Faith Wambura Ngunjiri’s book Women’s Spiritual Leadership in Africa: Tempered Radicals and Critical Servant Leadership seeks to answer the question, “What does it mean to be a woman leader in an African context?” (7) In her study Ngunjiri describes “how women make meaning of their experiences as leaders, including how they are able to thrive and be effective in spite of challenges to their authority.” (7) With her book she seeks to fill in a void regarding scholarly studies concerning African women leadership. Furthermore, she provides examples and stories of women who have advanced to leadership position in spite of the odds being against them. Ngunjiri notes, “It has become increasingly clear that women in leadership positions in Africa … have struggled under challenges and constraints to their leadership and authority emanating from the intersection of several variables: African culture and traditions and gender, race, and organizational cultures consisting of invisibility and lack of recognition.” (28) In order to fight this invisibility and lack of recognition of women leaders Ngunjiri engages in an “exploration of the survival and success strategies of existing women leaders” (29) within the African contexts.

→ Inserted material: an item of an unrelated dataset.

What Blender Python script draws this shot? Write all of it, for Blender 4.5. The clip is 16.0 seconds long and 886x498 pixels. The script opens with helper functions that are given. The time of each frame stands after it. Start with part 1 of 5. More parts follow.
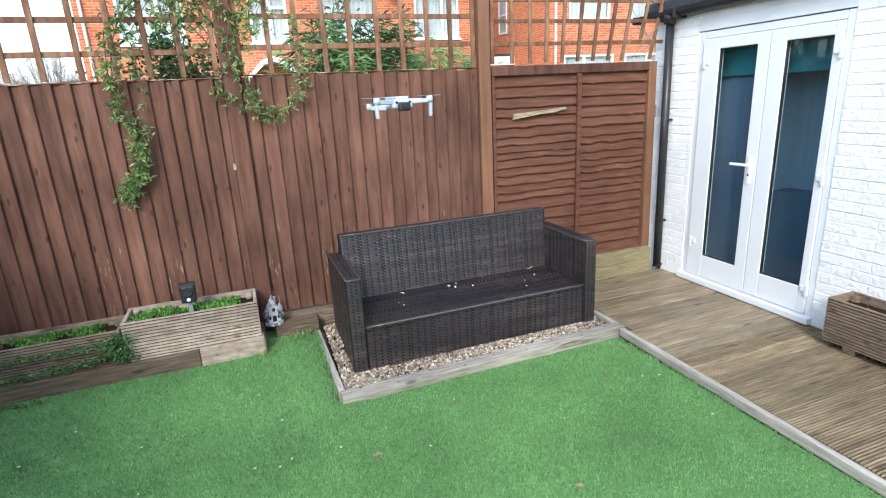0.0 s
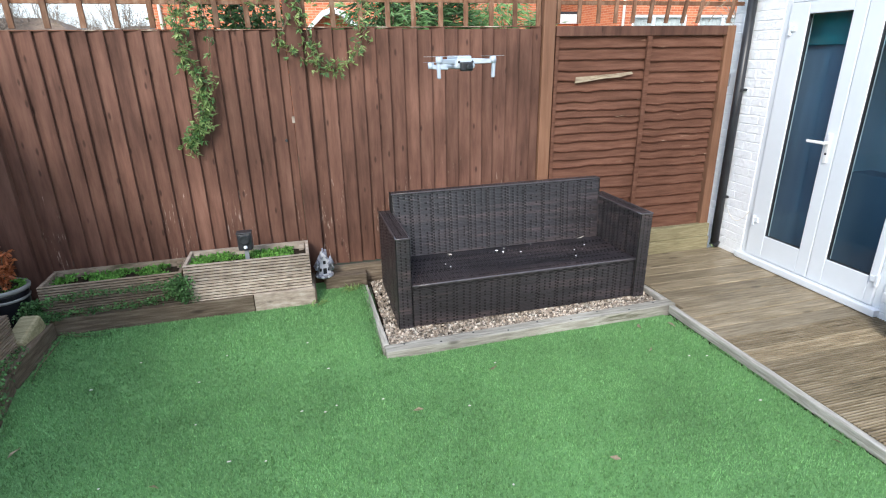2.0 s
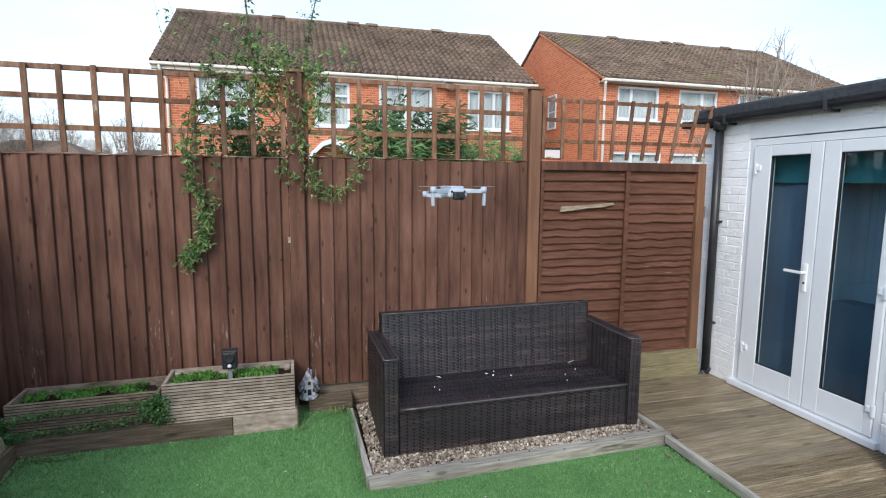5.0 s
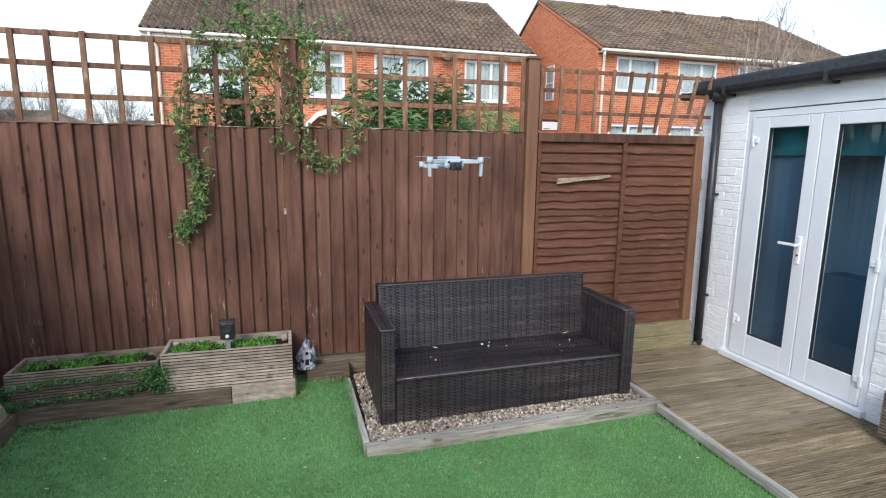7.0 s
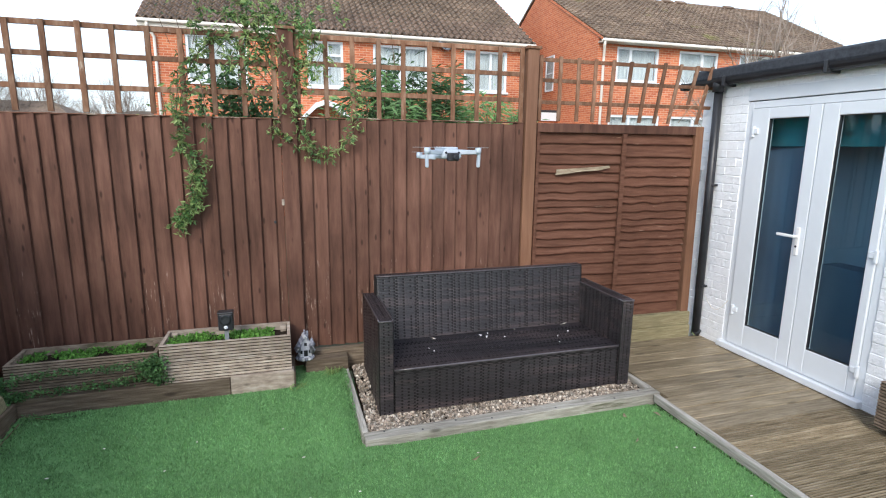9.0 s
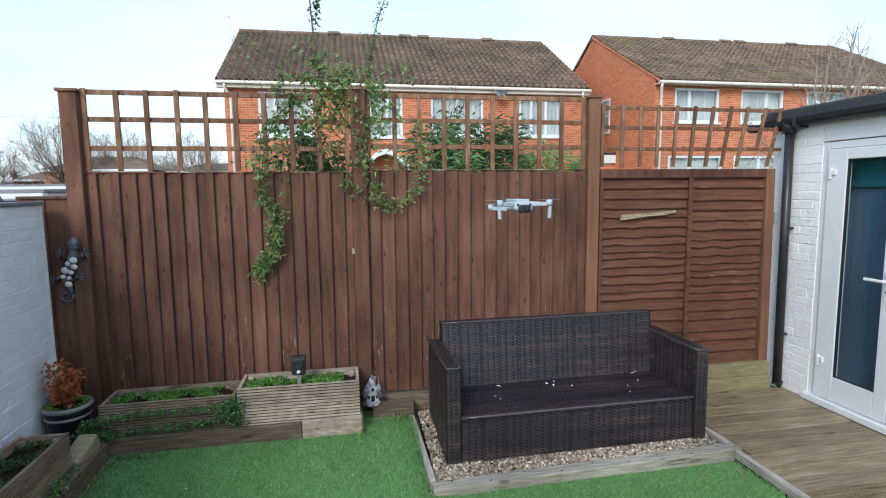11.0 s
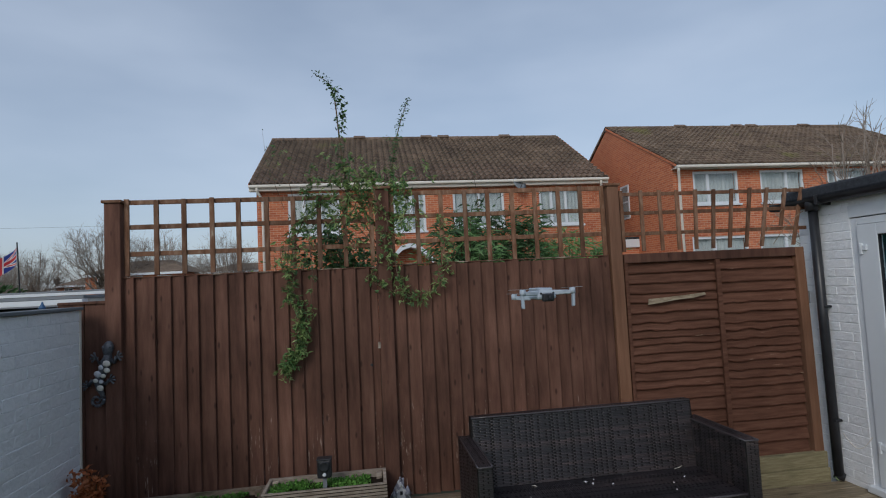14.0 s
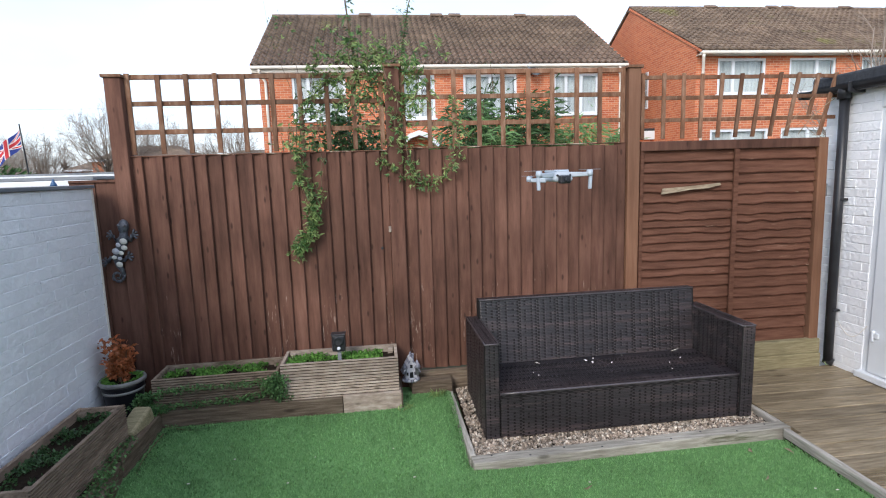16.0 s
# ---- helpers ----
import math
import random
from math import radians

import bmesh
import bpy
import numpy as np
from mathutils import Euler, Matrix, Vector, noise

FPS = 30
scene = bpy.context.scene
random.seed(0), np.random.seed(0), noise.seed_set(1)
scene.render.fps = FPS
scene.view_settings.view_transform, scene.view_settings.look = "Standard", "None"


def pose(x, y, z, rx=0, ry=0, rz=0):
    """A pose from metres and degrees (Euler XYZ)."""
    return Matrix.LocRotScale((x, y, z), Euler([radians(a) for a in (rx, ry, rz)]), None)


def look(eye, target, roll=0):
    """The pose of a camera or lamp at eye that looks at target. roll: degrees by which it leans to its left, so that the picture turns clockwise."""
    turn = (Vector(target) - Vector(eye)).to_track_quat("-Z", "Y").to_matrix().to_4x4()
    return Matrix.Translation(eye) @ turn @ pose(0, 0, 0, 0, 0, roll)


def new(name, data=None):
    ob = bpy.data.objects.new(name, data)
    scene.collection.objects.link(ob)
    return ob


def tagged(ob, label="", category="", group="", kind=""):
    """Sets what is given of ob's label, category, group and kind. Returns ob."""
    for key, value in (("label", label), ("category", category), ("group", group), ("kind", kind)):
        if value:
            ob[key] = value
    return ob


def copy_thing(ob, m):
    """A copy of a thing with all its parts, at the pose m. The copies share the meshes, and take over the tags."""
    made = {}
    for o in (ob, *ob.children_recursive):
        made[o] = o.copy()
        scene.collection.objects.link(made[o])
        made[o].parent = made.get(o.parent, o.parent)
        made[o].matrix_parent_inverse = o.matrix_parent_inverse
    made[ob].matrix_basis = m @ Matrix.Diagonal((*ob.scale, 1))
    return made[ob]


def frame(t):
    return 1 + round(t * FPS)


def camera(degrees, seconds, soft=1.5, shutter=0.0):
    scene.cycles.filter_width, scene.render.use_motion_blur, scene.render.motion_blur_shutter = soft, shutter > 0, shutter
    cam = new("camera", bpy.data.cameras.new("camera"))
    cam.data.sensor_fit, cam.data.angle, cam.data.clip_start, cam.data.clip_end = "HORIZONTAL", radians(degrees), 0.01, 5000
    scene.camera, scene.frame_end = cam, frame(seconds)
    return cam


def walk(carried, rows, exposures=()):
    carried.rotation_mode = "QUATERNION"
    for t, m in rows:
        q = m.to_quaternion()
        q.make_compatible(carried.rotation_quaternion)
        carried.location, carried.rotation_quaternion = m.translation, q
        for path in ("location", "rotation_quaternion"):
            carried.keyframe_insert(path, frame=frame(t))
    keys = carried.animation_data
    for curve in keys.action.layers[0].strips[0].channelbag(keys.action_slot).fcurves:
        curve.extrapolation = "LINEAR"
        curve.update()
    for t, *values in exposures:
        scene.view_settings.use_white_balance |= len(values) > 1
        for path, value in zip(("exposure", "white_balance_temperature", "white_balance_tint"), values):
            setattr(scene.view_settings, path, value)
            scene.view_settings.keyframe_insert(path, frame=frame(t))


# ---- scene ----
cam = camera(79.8, 16.0, soft=1.1)
PATH = [
    (0, (-0.094, 0.538, 1.823), (0.561, 2.345, 1.269), -3.0),
    (0.5, (-0.105, 0.541, 1.828), (0.473, 2.34, 1.173), -1.5),
    (1, (-0.115, 0.545, 1.828), (0.408, 2.344, 1.126), -0.8),
    (1.5, (-0.117, 0.551, 1.826), (0.374, 2.355, 1.117), -0.8),
    (2, (-0.116, 0.551, 1.834), (0.357, 2.369, 1.147), -1.0),
    (2.5, (-0.124, 0.538, 1.846), (0.356, 2.403, 1.306), -1.2),
    (3, (-0.13, 0.524, 1.86), (0.362, 2.427, 1.491), -1.3),
    (3.5, (-0.133, 0.527, 1.854), (0.373, 2.444, 1.596), -1.0),
    (4, (-0.133, 0.529, 1.85), (0.39, 2.448, 1.633), -0.1),
    (6.5, (-0.135, 0.531, 1.837), (0.422, 2.422, 1.503), 0.6),
    (7, (-0.137, 0.527, 1.836), (0.418, 2.416, 1.487), 0.6),
    (7.5, (-0.144, 0.534, 1.837), (0.413, 2.42, 1.474), 0.6),
    (8, (-0.142, 0.532, 1.833), (0.412, 2.418, 1.464), 0.6),
    (8.5, (-0.135, 0.534, 1.831), (0.421, 2.418, 1.457), 0.6),
    (9, (-0.127, 0.527, 1.834), (0.428, 2.41, 1.453), 0.6),
    (9.5, (-0.146, 0.526, 1.839), (0.35, 2.431, 1.483), 0.5),
    (9.7, (-0.178, 0.508, 1.858), (0.208, 2.443, 1.531), 0.3),
    (12, (-0.22, 0.49, 1.875), (0.133, 2.453, 1.732), -1.0),
    (12.5, (-0.22, 0.477, 1.88), (0.108, 2.45, 1.856), -1.5),
    (13, (-0.214, 0.437, 1.898), (0.065, 2.41, 2.07), -2.3),
    (13.5, (-0.206, 0.456, 1.89), (0.061, 2.43, 2.071), -2.8),
    (14, (-0.209, 0.467, 1.88), (0.068, 2.444, 2.002), -2.8),
    (14.5, (-0.212, 0.475, 1.87), (0.072, 2.454, 1.916), -2.8),
    (15, (-0.213, 0.484, 1.861), (0.068, 2.464, 1.823), -2.8),
    (15.5, (-0.22, 0.488, 1.857), (0.05, 2.465, 1.723), -2.2),
    (16, (-0.236, 0.5, 1.833), (-0.003, 2.466, 1.549), -1.8),
]
walk(cam, [(t, look(eye, target, roll)) for t, eye, target, roll in PATH],
     [(0, 1.42, 6300, 7), (2.2, 1.40, 6300, 7), (3.2, 0.87, 6280, 8), (4.5, 0.8, 6280, 8), (9.5, 1.06, 6350, 8), (11.8, 0.60, 6000, 3), (12.5, 0.43, 5800, 4),
      (13.0, -0.45, 5700, 4), (14.2, -0.42, 6350, 9), (15.0, -0.02, 6550, 15), (15.5, 0.42, 6300, 19), (16.0, 0.87, 6380, 11)])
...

In order to process and evaluate the women’s success strategies and stories Ngunjiri worked with an a pirori conceptual framework that consisted of three elements: spirituality, tempered radicalism, and servant leadership. Out of her study emerges what Ngunjiri has termed “spirited leadership: courageous, committed, conviction-filled, and spirit inspired leadership.” (13) Describing spirited leadership in a later point in the book Ngunjiri writes:
When all three elements and their defining characteristics are put together, what emerges is spirited leadership, the kind of leadership that combines servant leadership, tempered radicalism, and critical spirituality in agency for social justice. The women’s identities as women, as Africans, as leaders, as Christians, and as members of particular communities combined and intersected in producing this form of spirited leadership. (203-204)

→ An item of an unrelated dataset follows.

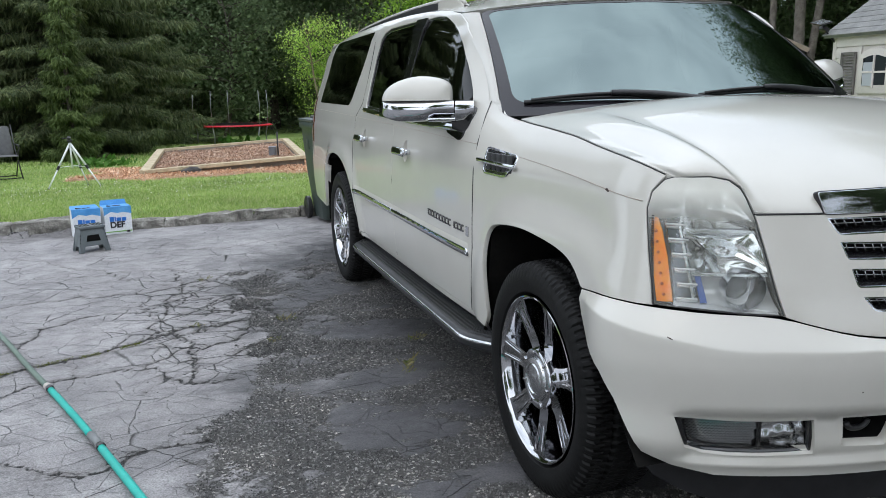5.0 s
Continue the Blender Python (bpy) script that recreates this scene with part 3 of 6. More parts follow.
# hood
hood_front = [(1.245, 1.148), (1.338, 1.151), (1.387, 1.143), (1.417, 1.122), (1.430, 1.100), (1.450, 1.056), (1.50, 1.055), (1.627, 1.055), (1.80, 1.06), (1.95, 1.063), (MID, 1.064)]
hood_fs = lambda a: float(np.interp(a, [0, .12, .17, .205, .225, .26, .30, .43, .62, .80, 1], [p[0] for p in hood_front]))
hood_fz = lambda a: float(np.interp(a, [0, .12, .17, .205, .225, .26, .30, .43, .62, .80, 1], [p[1] for p in hood_front]))


def bezier(a, b, c, d, t):
    u = 1 - t
    return a * u ** 3 + b * 3 * t * u * u + c * 3 * t * t * u + d * t ** 3


def hood_line(a, b):
    """Along the car at a share a of the way from the hood's edge to its middle."""
    x0 = .150 + (C - .150) * a
    rear = Vector((x0, .40 - .13 * (1 - (1 - a) ** 2.2), 1.268 + .072 * (1 - (1 - a) ** 2) + .006))
    end = Vector(nose(hood_fs(a), hood_fz(a)))
    rise = .10 * sstep(.05, .24, a)
    p1 = rear.lerp(end, .42)
    p1.z = rear.z - .008
    p2 = Vector((end.x, end.y + .045, end.z + rise + .01)) if a > .02 else end.lerp(rear, .25)
    dome = .010 * sstep(.06, .42, a) * math.sin(math.pi * min(1, b * 1.12)) ** .7 if b * 1.12 < 1 else 0
    q = bezier(rear, p1, p2, end, b)
    q.z += dome
    return q


def hood_side(b):
    s = .262 + (1.241 - .262) * b
    return Vector(nose(s, hood_edge(s) + .001))


def hood_point(a, b):
    m = a > 1
    if m:
        a = 2 - a
    q = hood_line(a, b)
    q += (hood_side(b) + Vector((.0035, 0, .0005)) - hood_line(0, b)) * max(0, 1 - a / .55) ** 2
    return (2 * C - q.x if m else q.x, q.y, q.z)


share = [0, .015, .035, .06, .09, .12, .145, .17, .19, .205, .225, .242, .26, .30, .34, .38, .44, .5, .57, .65, .74, .82, .91, 1.0]
share += [2 - a for a in share[-2::-1]]
along = steps(0, .6, 14) + [.66, .72, .77, .82, .86, .89, .92, .945, .965, .98, .992, 1.0]
hv, hf = sheet(hood_point, share, along)
hood = mesh_object("hood", hv, hf, PEARL, suv, "", smooth=True)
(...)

Ngunjiri describes African women leadership with what she has termed spirited leadership. With her book she starts filling the void of scholarly studies on African women leadership. Furthermore, in chapter 5-11 she provides in-depth portraits of seven African women leaders that can serve future African women leaders as inspiring examples of overcoming “African women’s oppression under racism, sexism, colonialism, neocolonialism, and patriarchal culture ….” (8)
I want to end my post with what I found personally the most interesting element of Ngunjiri conceptual framework, namely tempered radicalism. The participants of her study were women leading in predominantly male dominated institutions in a predominantly patriarchal culture. Ngunjir draws on Myerson’s when she writes, “tempered radicals are men and women who find themselves as poor fits with the dominant culture of their organizations: Tempered radicals want to fit in and they want to retain what makes them different. They want to rock the boat, and they want to stay in it.” (9) Ngunjir quoting Myerson notes,
‘Tempered radicals reflect important aspects of leadership that are absent in the more traditional portraits. It is leadership that tends to be less visible, less coordinated, and less vested with forma authority; it is also more local, more diffuse, more opportunistic, and more humble than the activity attributed to the modern-day here. This version of leadership depends not on charismatic flair, instant success, or inspirational visions, but on qualities such as patience, self-knowledge, humility, flexibility, idealism, vigilance and commitment. And, although tempered radicals often act as individual agents of change, they are not lone heroes …they are quick to acknowledge they cannot do it alone. (p. 171).’
Ngunjiri found that tempered radicalism was a suitable concept for describing one aspect of the African women leaders that she interviewed. Myerson provided five ways through which tempered radicals can have an impact in their organizations and make a difference for the good.
1. Resisting quietly and staying true to oneself
2. Turning personal threats into opportunities
3. Broadening the impact through negotiation
4. Leveraging small wins
5. Organizing collective action
In her study Ngunjiri demonstrates how the African women leaders have acted as tempered radicals within their organization working towards accomplishing the desired change.
Tempered radicalism seems appropriate for someone who wants to work within an organizational structure to bring about change. It seems easier to abandon an organization than to engage in the tough work of bringing the needed change from within. The concept of tempered radicalism provides leaders with useful tools of how to work for change from within the organization.